Aleppo fell to Timur largely through cowardice and treachery on the part of its defenders. Timur’s men streamed in and began their usual orgy of pillage. Timur himself summoned the learned men of the city to a conference. While he was discussing such peaceful subjects as religion and literature with them, the streets of the city streamed with blood and echoed with the cries of dying women and children. The wise men of Aleppo were only too well aware that a word out of place might easily dispatch them to join the carnage outside.

Timur’s next great triumph came in 1402, at the battle of Angora, in which he defeated his greatest rival, the sultan Bajazet. Taking Bajazet prisoner, he exhibited him in an iron cage. Bajazet “escaped” only by dying suddenly.

By this time it did indeed seem that Timur was well on the way to becoming “king of the world,” at least as it was then known. But he never reached Europe. He was stopped by the narrow seas between that continent and Asia. Timur had no ships.

But there were still vast territories to be won in the east. There was the great and mysterious land of China. Timur set out to invade China, but he died on his way there, in his 70th year. His body was embalmed, laid in an ebony coffin, and taken back to Samarkand.

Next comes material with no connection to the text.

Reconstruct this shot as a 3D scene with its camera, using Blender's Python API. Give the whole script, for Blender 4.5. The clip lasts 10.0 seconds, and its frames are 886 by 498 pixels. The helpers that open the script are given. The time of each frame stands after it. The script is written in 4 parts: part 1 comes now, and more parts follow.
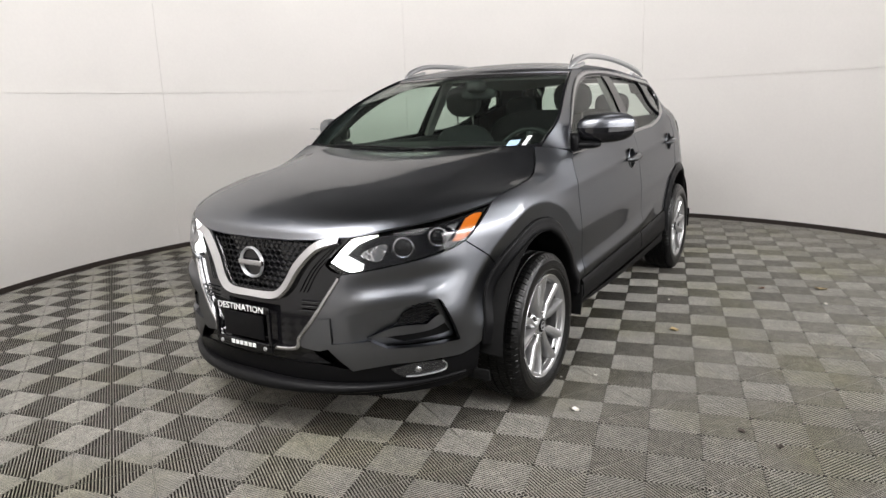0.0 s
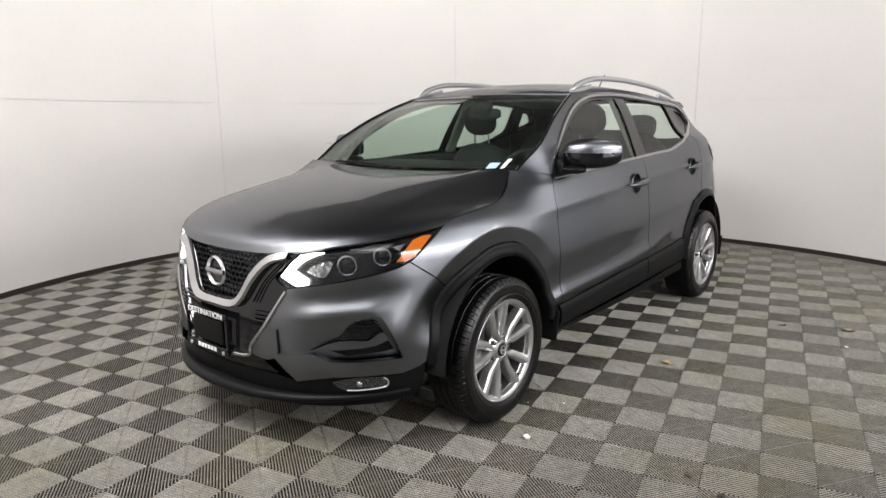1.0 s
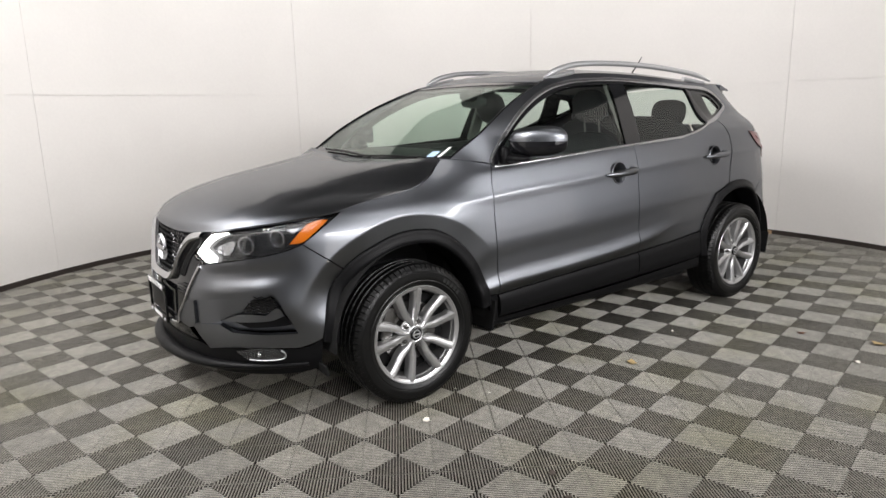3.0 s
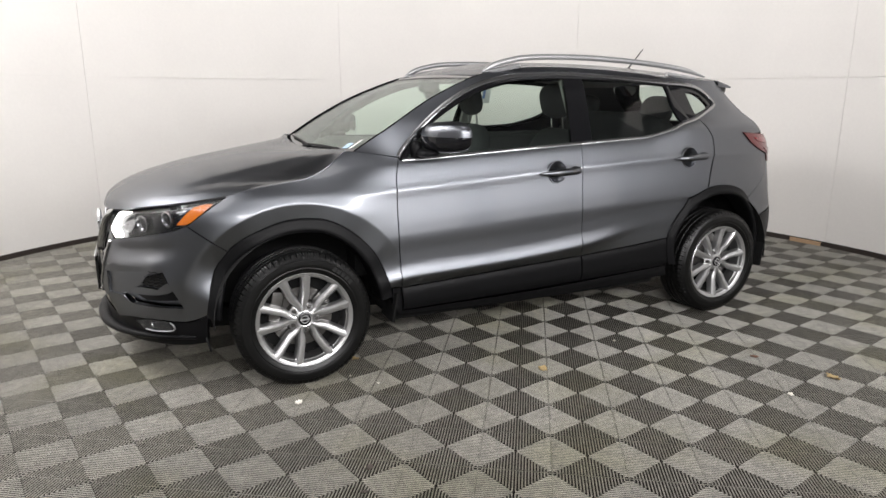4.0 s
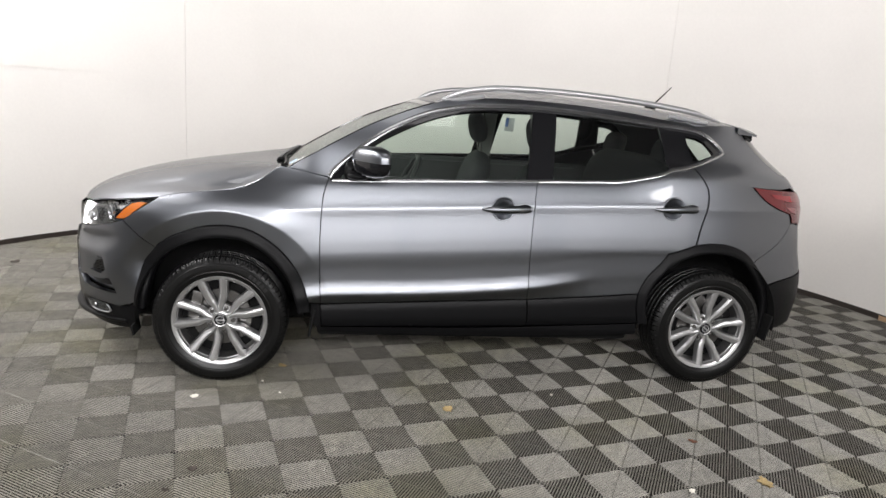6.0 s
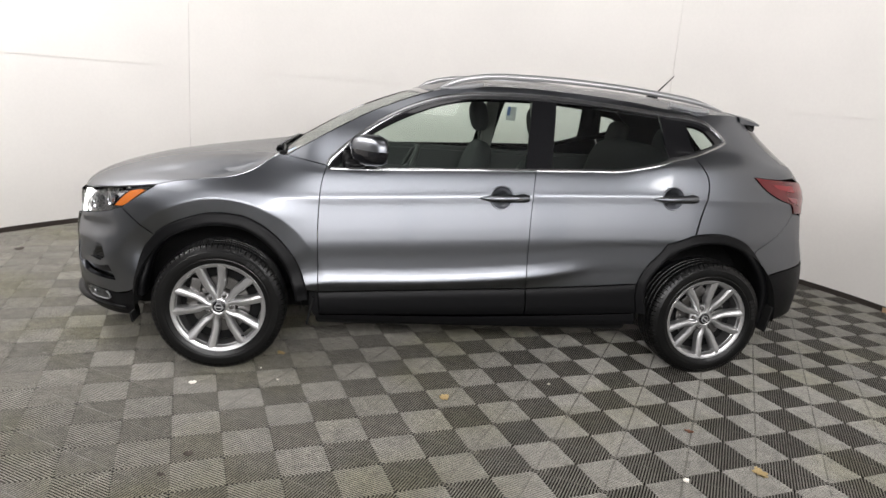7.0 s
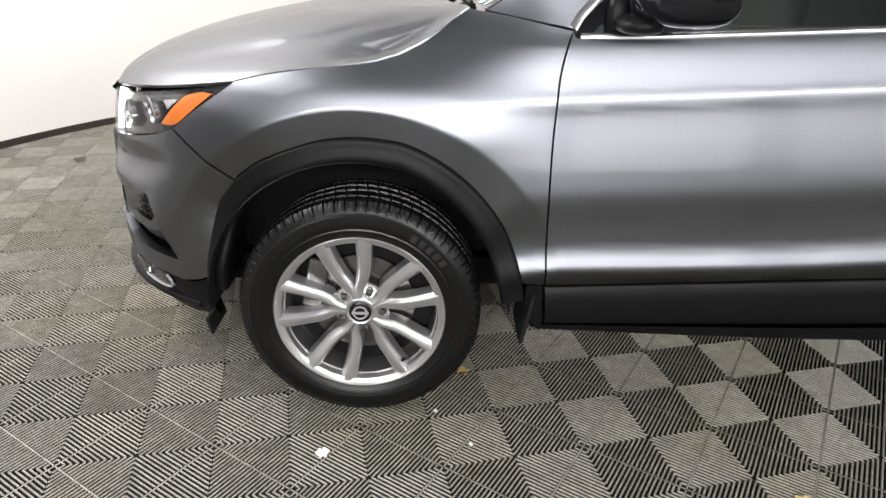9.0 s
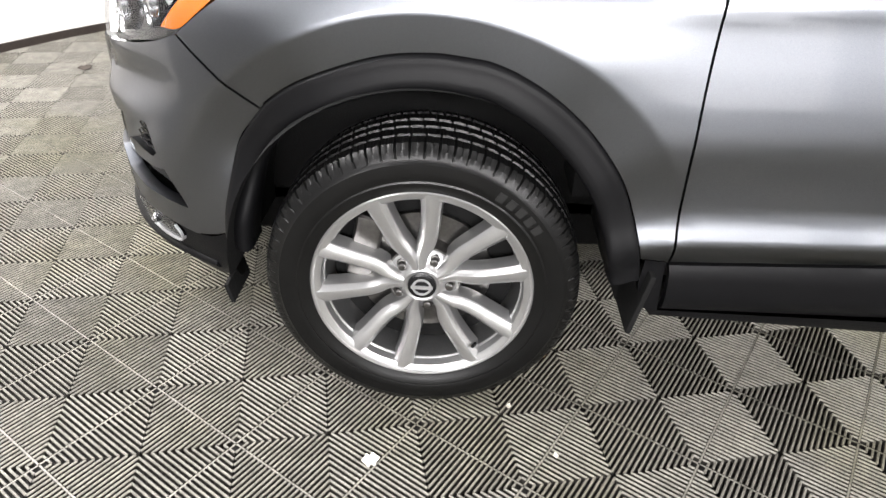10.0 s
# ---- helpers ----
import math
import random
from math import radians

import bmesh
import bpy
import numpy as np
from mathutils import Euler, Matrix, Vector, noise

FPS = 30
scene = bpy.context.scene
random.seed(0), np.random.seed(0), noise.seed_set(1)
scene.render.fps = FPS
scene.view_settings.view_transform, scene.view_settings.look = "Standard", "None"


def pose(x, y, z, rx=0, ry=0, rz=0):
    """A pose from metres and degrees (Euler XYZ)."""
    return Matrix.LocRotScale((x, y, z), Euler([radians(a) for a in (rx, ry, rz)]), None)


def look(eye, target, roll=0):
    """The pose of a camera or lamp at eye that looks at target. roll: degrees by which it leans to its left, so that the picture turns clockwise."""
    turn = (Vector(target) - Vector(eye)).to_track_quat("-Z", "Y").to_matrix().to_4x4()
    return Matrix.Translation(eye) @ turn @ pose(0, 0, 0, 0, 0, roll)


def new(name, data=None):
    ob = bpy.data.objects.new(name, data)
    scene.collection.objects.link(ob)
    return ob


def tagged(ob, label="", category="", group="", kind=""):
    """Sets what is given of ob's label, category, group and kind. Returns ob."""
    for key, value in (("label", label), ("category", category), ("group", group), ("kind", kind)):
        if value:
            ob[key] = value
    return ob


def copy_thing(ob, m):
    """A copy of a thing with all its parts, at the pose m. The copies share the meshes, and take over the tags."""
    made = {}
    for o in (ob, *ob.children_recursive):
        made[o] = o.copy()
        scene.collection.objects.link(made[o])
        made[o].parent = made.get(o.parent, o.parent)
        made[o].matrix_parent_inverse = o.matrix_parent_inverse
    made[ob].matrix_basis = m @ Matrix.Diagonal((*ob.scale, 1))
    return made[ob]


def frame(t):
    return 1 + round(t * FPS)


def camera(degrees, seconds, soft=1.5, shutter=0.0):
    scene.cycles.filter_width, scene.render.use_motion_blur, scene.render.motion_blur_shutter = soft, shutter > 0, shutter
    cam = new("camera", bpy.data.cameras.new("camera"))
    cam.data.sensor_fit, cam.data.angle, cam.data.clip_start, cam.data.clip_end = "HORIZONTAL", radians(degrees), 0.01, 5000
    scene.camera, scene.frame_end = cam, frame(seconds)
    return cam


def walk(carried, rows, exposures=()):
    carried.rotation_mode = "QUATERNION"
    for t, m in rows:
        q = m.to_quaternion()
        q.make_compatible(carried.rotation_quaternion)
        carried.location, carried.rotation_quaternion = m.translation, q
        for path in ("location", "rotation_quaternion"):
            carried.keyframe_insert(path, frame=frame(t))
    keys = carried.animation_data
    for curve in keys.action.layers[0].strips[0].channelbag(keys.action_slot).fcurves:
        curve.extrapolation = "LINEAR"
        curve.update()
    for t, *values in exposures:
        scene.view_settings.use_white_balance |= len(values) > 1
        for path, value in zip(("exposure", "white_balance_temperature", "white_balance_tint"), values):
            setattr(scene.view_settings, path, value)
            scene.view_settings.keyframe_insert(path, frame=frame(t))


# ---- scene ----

Timur The Lame could equally well be called Timur The Terrible. The ravages of his armies were attended by unspeakable cruelties. After the storming of one city, 4,000 men of the garrison were buried alive. Nor could his soldiers have shown mercy even if they had wanted to. They were under orders to produce piles of the severed heads of their victims to prove how thorough they had been. The fall of Baghdad was attested by a grisly monument in the form of a pyramid of 90,000 heads.

Timur was a destroyer. Apart from beautifying his own city of Samarkand, he built nothing, created nothing. And after his death his empire broke up and faded away.